2004 CAS Comment on “Reforming the Automobile Fuel Economy Standards Program”
The Center for Auto Safety is the nation’s premier independent, member driven, non-profit consumer advocacy organization dedicated to improving vehicle safety, quality, and fuel economy on behalf of all drivers, passengers, and pedestrians.
April 27, 2004
Docket Management
U.S. Department of Transportation
Room PL-401
400 Seventh Street SW
Washington DC 20590
Re: DOT DMS Docket No. 2003-16128, "Reforming the Automobile Fuel Economy Standards Program"
The Center for Auto Safety (CAS) submits this policy comment on the issues raised in the ANPRM. CAS will submit more detailed comments on the factual underpinnings of the policy issues at appropriate stages in the future
The single best thing NHTSA can do for both safety and fuel economy is to set a long term standard of 40 MPG for passenger and non-passenger automobiles (NPA’s) also known as light trucks, vans and sport utility vehicles (SUV’s). Regardless of whether Congress changes the underlying EPCA provisions to provide for a single standard for a combined fleet, NHTSA can accomplish the same outcome by ramping up both passenger and NPA CAFE standards with NPA CAFE increased more.
By following this policy path, NHTSA avoids the pitfall of what is and what is not a passenger automobile because in the end, both most obtain the same CAFE levels. All efforts to decide what is, and what is not, an NPA are capable of evasion by an industry intent on evading higher CAFE levels of a passenger automobile. Questions like, "Is an NPA one with a flat floor 60 inches or longer behind the passenger seat or one with some unknown ratio of cargo to passenger space or is over 6000 pounds GVW with 4 out of 5 characteristics including approach and break over angles?" is like asking how many angels dance on the head of a pin. Perhaps a better matrix is that ultimate determinator of passenger capability — how many cupholders does a vehicle have? Any NPA with more than 2 cupholders is immediately suspect of being a passenger vehicle. Any vehicle with 5 or more cupholders can’t possibly be an NPA.
Running throughout the ANPRM is an inaccurate view of passenger car fuel economy history on which NHTSA inaccurately projects the NPA future. NHTSA erroneously states CAFE led to small passenger cars getting lighter and less safe. To the contrary, EPA’s Fuel Economy Trends Reports show small passenger cars got heavier and safer. The passenger cars that got lighter were the large heavier passenger cars. And as GAO reports show, even the down weighted large cars improved in safety as measured by per vehicle death rates. The passenger car flight as a whole homogenized around the 3500 pound EPA inertial weight class with the small cars getting heavier and large cars getting lighter. one of the reasons for this is that NHTSA discounts in its analysis the fact that CAFE is based on a harmonic average of the fleet which means an auto maker gets a better fleet CAFE by improving the fuel efficiency of a large car by 5 MPG than by improving the fuel economy of a small car by 5 MPG.

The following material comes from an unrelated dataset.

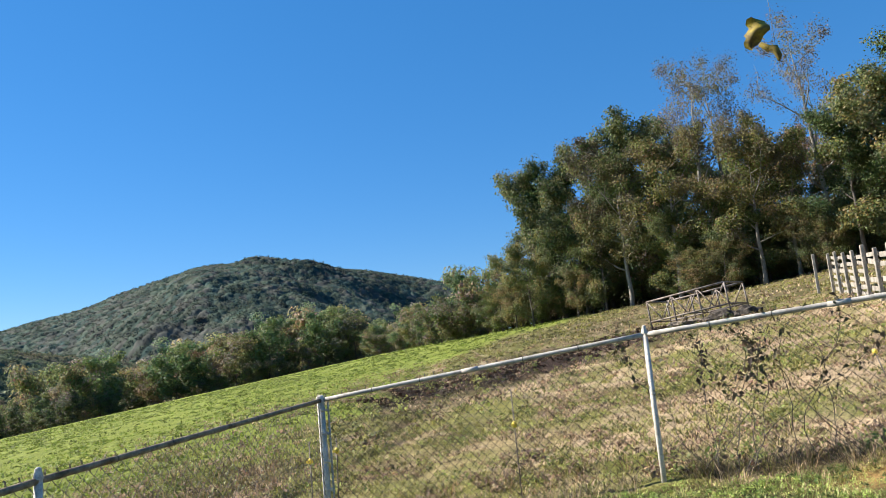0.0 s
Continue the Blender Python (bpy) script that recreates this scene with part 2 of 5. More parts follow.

Fully 90% of the passenger car fleet fuel economy improvement from 1975 to 2004 came from technology improvements versus weight loss. The same effect will occur if NHTSA increases the CAFE standards for NPA’s — the manufacturers will increase fuel efficiency by utilizing improved technology such as hybrid engines in all NPA’s and reduced weight in the largest SUV’s. At the same time that the manufacturers redesigned their NPA fleet to improve fuel economy they can install new safety improvements such as wider track, energy absorbing front ends, stronger roofs and side curtain airbags to improve safety. The result of the change for NPA’s will he the same as the result for passenger autos — a safer and more fuel efficient fleet.
NHTSA’s analysis on safety by looking to the past to project the future is simply wrong. All NHTSA has to do to demonstrate its model is wrong is to go back and redo the first model run in 1987 with what actually happened. I.e., instead of assuming every vehicle lost a 100 pounds with a corresponding decrease in track width, run the model with actual vehicle and vehicle mix. The result will not agree.
In 1989, NHTSA issued a new dynamic side impact standard (FMVSS 214) that projected by the mid to late 1990’s the average vehicle would weigh 3000 pounds and have a bumper height of 21 inches by looking to the past to project the future. Instead due to the influx of SUV’s and much larger light trucks, the average vehicle was 500 pounds heavier and inches higher. NHTSA got it wrong on FMVSS 214 then by relying on a model for future safety and vehicle product mixes just as NHTSA has it wrong now for projections on how manufacturers will respond to CAFE increases. If NHTSA moves to a 40 MPG CAFE standard for all vehicles up to 10,000 pounds GVW, CAFE and safety will increase. If NHTSA relies on some arbitrary metric such as a weight based standard, safety and fuel economy will be left to be improved by other measures such as oil shortfalls, Congressional action and product liability litigation.